Seth Wiafe, PhD, MPH

Seth Wiafe, PhD, MPH, is director of health geoinformatics at Loma Linda University School of Public Health.

A Loma Linda University School of Public Health researcher is trying to find out why some U.S. military veterans are reluctant to use a popular test for colorectal cancer.

The fecal immunochemical test, or FIT, is faster and more convenient than the other colorectal screening test, the colonoscopy, yet is often shunned by veterans.

Unlike a colonoscopy, which must be administered by a physician while the patient is sedated, FIT involves no pain and does not require anything to be inserted into the patient’s anal opening while the patient is sedated. It is also far less expensive and can be self-administered at home.

Public health experts foresee a day when burgeoning demand will overtake the supply of gastroenterologists, making FIT the only sensible alternative.

Seth Wiafe, PhD, MPH, director of health geoinformatics at Loma Linda University School of Public Health, is analyzing data from more than 17,000 patients of the VA Loma Linda Healthcare System to find out why U.S. military veterans from some zip codes, but not others, are less likely to comply with their doctor’s orders to take the FIT.

Preliminary findings reveal zip code pockets within Inyo, Riverside and San Bernardino counties, where approximately half of veterans do not complete the test. Wiafe uses Tapestry Segmentation, a geographic information systems (GIS) developed by geomapping software firm Esri, to search for commonalities among zip codes where veterans do not support the test.

He says people should take colorectal cancer seriously and cites an American Cancer Society prediction that some 50,000 Americans will die from the disease this year.

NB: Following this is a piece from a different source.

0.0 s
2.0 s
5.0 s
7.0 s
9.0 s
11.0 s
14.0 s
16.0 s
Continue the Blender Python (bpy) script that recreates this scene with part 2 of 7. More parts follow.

Wiafe notes that while colon cancer is the third most common cancer, it has the second-highest mortality rate of all cancers in this country. “Timely screening in adults can significantly reduce the incidence and mortality of colorectal cancer,” he says.

Wiafe is a pioneer in the use of GIS technology. A native of the West African country of Ghana, he hopes the data will yield a formula for predicting whether veterans of any given zip code are likely to take the test or not.

“If so, the Veterans Administration will need to find out how they can increase adherence in those areas,” Wiafe says.